STEP 4: Access any grants you might be eligible for
“Try to receive any extra grants you might be entitled to, especially if you’ve got debts within priority bills,” continues Sheeran. “A lot of utility providers have schemes and grants that can actually clear your debt if you’re in financial hardship. So tap into those resources. If you’re able to address big energy debt, that’s going to make everything else a little bit easier.”
STEP 5: Speak to your lenders
“If you’ve got a number of non-priority debts (like credit cards etc.), it’s about getting a plan in place that’s suitable for those lenders,” says Sheeran. “Just by picking up the phone and speaking to your creditors, there is actually more they can do to make your payments more affordable. They might be able to freeze interest and charges, and give you a break from payments for a certain period of time.”

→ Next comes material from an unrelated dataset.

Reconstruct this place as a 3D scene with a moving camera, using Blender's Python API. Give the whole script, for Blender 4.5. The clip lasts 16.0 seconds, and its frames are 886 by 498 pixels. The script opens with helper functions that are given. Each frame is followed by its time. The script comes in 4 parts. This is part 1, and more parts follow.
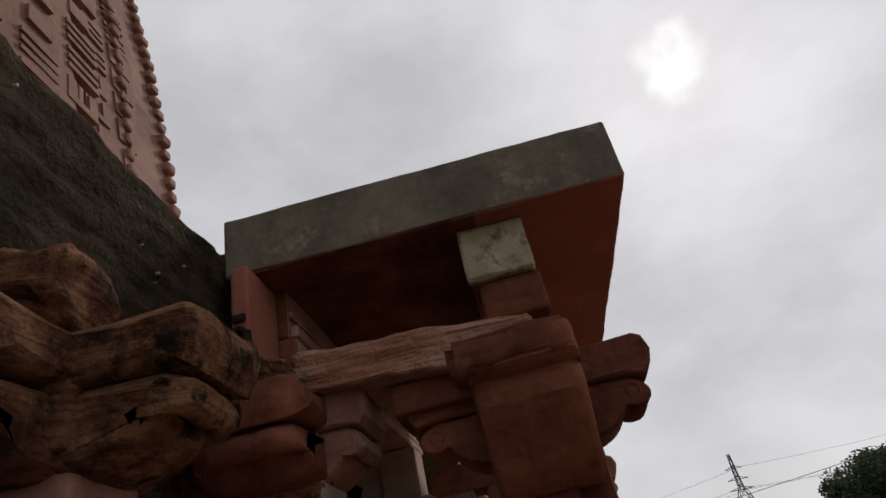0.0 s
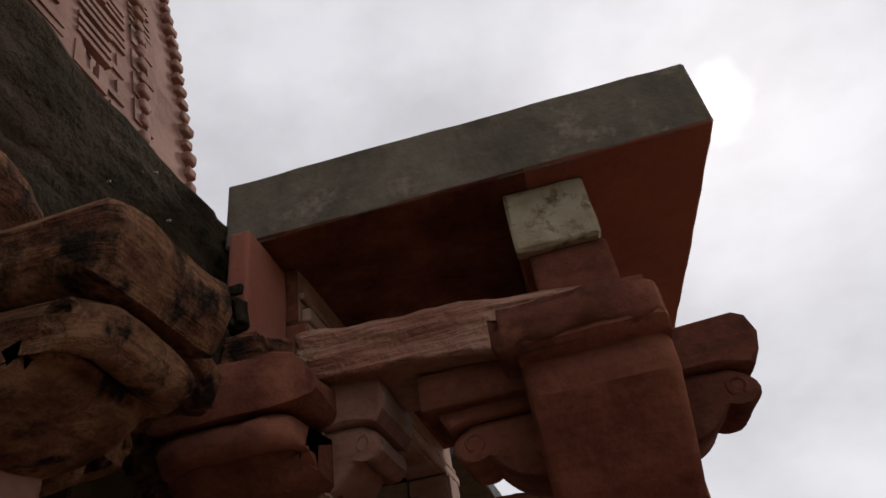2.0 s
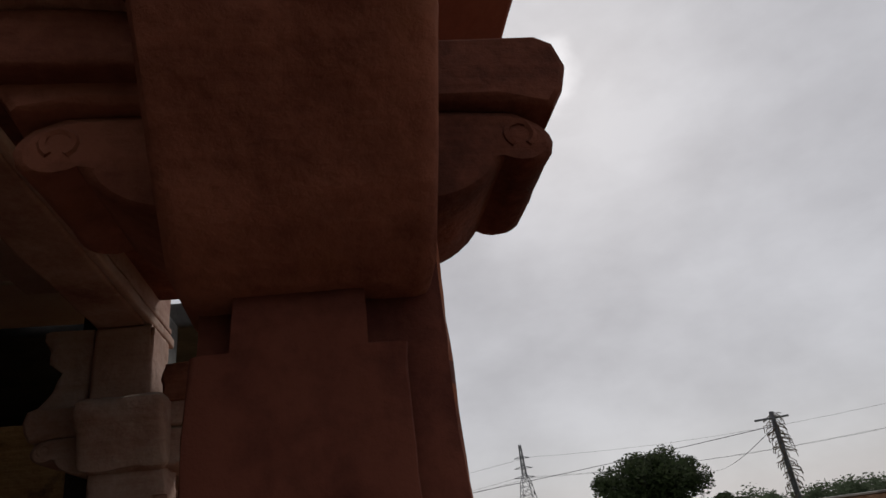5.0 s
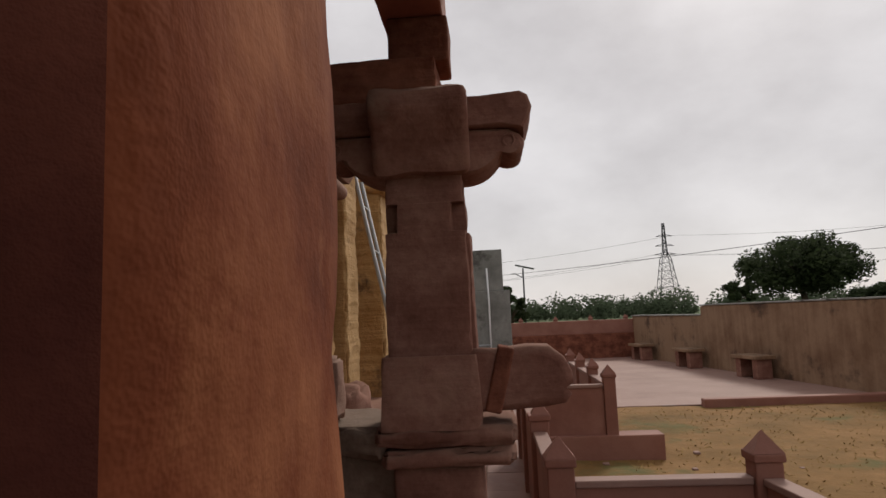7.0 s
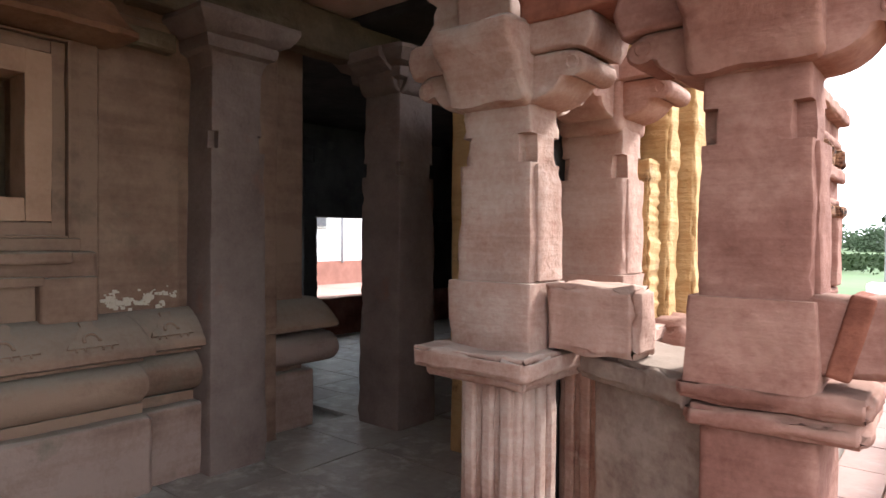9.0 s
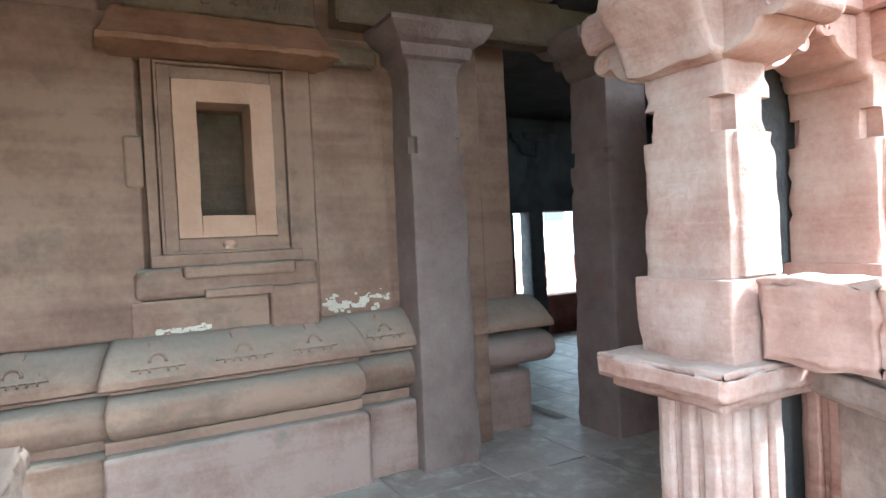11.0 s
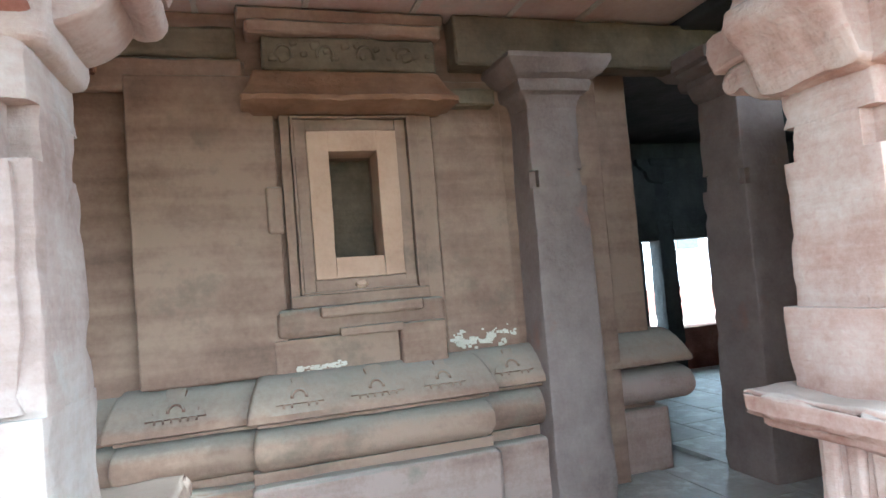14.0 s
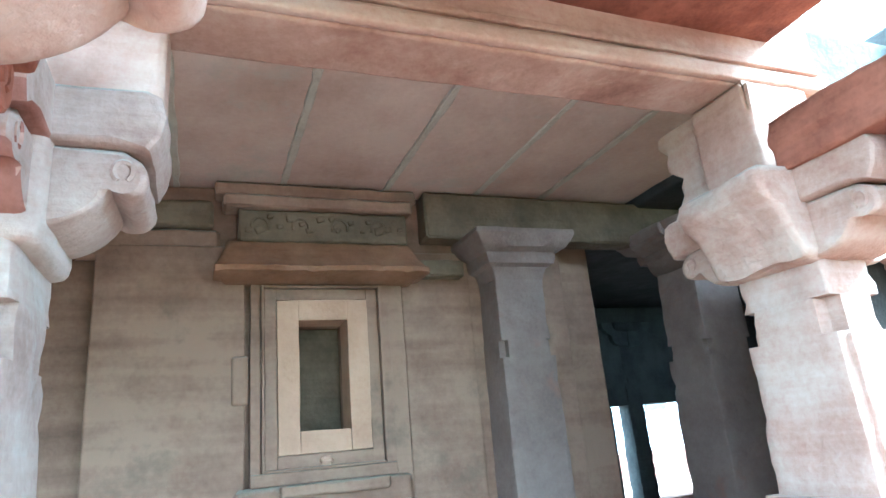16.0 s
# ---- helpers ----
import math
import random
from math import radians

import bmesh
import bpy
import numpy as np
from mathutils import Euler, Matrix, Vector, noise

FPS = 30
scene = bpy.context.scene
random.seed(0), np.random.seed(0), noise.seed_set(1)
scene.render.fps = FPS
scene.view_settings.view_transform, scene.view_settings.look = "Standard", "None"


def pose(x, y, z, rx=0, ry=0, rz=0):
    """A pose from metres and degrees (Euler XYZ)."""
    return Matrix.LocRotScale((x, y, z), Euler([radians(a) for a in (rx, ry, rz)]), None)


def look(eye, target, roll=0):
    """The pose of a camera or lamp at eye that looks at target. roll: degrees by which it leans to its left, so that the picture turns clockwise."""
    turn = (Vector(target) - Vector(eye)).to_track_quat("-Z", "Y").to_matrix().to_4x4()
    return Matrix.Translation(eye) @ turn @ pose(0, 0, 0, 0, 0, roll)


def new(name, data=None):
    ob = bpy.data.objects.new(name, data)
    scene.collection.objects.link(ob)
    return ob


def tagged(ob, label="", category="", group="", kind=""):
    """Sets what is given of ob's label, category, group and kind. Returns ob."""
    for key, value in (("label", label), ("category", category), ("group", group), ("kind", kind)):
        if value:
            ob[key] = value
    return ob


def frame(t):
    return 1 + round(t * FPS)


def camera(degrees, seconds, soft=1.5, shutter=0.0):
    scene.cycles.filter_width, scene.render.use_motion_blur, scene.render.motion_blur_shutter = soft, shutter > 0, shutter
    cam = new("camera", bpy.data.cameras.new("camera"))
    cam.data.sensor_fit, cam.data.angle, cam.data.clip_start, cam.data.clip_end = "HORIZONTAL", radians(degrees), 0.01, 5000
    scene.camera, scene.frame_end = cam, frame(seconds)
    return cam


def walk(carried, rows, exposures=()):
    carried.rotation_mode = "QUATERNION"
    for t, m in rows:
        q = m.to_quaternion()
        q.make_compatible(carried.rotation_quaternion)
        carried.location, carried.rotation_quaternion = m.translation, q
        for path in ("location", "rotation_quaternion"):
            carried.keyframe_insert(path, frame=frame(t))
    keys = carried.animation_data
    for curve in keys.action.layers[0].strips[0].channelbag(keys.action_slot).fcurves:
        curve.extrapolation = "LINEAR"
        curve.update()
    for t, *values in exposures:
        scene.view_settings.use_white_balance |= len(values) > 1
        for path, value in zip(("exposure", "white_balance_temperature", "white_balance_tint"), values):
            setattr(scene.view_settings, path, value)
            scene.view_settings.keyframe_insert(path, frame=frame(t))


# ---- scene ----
cam = camera(70.2, 16.0)
PATH = [
    (0, (0.757, -2.177, 1.407), (0.651, -0.451, 2.413), -12.9),
    (0.5, (0.781, -2.062, 1.35), (0.759, -0.259, 2.215), -7.5),
    (1, (0.793, -1.946, 1.393), (0.592, -0.206, 2.359), -10.1),
    (1.5, (0.733, -1.846, 1.437), (0.53, -0.188, 2.537), -16.5),
    (2, (0.681, -1.732, 1.434), (0.479, -0.095, 2.564), -10.3),
    (2.5, (0.683, -1.602, 1.438), (0.609, 0.041, 2.576), -9.3),
    (3, (0.756, -1.485, 1.446), (0.718, 0.204, 2.517), -7.9),
    (3.5, (0.815, -1.396, 1.398), (0.998, 0.333, 2.387), -8.3),
    (4, (0.805, -1.234, 1.402), (1.186, 0.48, 2.36), -9.3),
    (4.2, (0.783, -1.172, 1.404), (1.213, 0.553, 2.319), -10.2),
    (6.3, (0.955, -0.710, 1.282), (1.080, 1.170, 1.953), -4.0),
    (6.5, (0.972, -0.64, 1.278), (1.065, 1.277, 1.84), -4.0),
    (7, (1.041, -0.384, 1.309), (0.901, 1.6, 1.521), -2.4),
    (7.5, (1.113, -0.331, 1.323), (0.834, 1.648, 1.393), -2.6),
    (8, (1.103, -0.292, 1.326), (0.604, 1.644, 1.335), -3.9),
    (8.5, (1.214, -0.255, 1.333), (0.166, 1.447, 1.422), -2.6),
    (8.7, (1.242, -0.194, 1.333), (0.097, 1.446, 1.363), -1.2),
    (10.8, (1.28, 0.205, 1.331), (-0.485, 1.144, 1.308), -0.9),
    (11, (1.277, 0.211, 1.338), (-0.48, 1.165, 1.3), -2.9),
    (11.5, (1.284, 0.196, 1.337), (-0.583, 0.911, 1.291), -2.8),
    (12, (1.283, 0.194, 1.328), (-0.646, 0.711, 1.219), -3.5),
    (12.5, (1.284, 0.199, 1.324), (-0.636, 0.744, 1.189), -3.5),
    (13, (1.285, 0.204, 1.324), (-0.614, 0.821, 1.2), -4.5),
    (13.5, (1.288, 0.204, 1.331), (-0.626, 0.781, 1.267), -4.1),
    (14, (1.284, 0.209, 1.342), (-0.621, 0.808, 1.439), -4.8),
    (14.5, (1.299, 0.196, 1.359), (-0.623, 0.688, 1.61), -4.6),
    (15, (1.281, 0.19, 1.402), (-0.549, 0.863, 1.85), -5.6),
    (15.5, (1.3, 0.18, 1.415), (-0.543, 0.747, 1.945), -7.3),
    (16, (1.299, 0.181, 1.414), (-0.48, 0.894, 1.986), -5.1),
]
EXPOSURES = [(0, 0.15, 6500, 11), (1.0, 0.27, 6500, 11), (2.0, 0.36, 6500, 12), (2.5, 0.36, 6500, 12), (3.0, 0.38, 6500, 12), (3.5, 0.1, 6500, 12), (4.2, -0.12, 6500, 12), (6.5, 0.12, 6600, 10), (7.0, 0.25, 6800, 12), (7.5, 0.45, 6900, 13), (8.0, 0.8, 6900, 13), (8.5, 2.1, 6300, 11), (8.7, 2.5, 6100, 9), (10.8, 4.45, 4850, -8), (12.5, 4.47, 4850, -9), (14.0, 4.57, 4700, -11), (15.0, 4.85, 4350, -15), (16, 5.0, 4130, -20)]
walk(cam, [(t, look(e, g, r)) for t, e, g, r in PATH], EXPOSURES)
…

He recommends speaking to every lender directly to set up a plan with each that you can genuinely afford, “then that’s going to give you a long-term plan to become debt free”.
STEP 6: Don’t take on more debt
“I’ve seen it in customers I’ve supported that maybe don’t realise they can’t catch up, and they take out additional debt, thinking things will get better. But once your debt becomes unmanageable, that’s not a sign to take out additional credit,” warns Sheeran. “It’s a sign to get support with the debt you’ve already got.”
Overwhelmed? Speak to a professional
“If debt’s becoming unmanageable, or you see a significant change in your circumstances, pick up the phone and speak to a free debt advice organisation who will just be able to give you that starting point,” says Sheeran.
Money Wellness, National Debtline and StepChange all offer free support.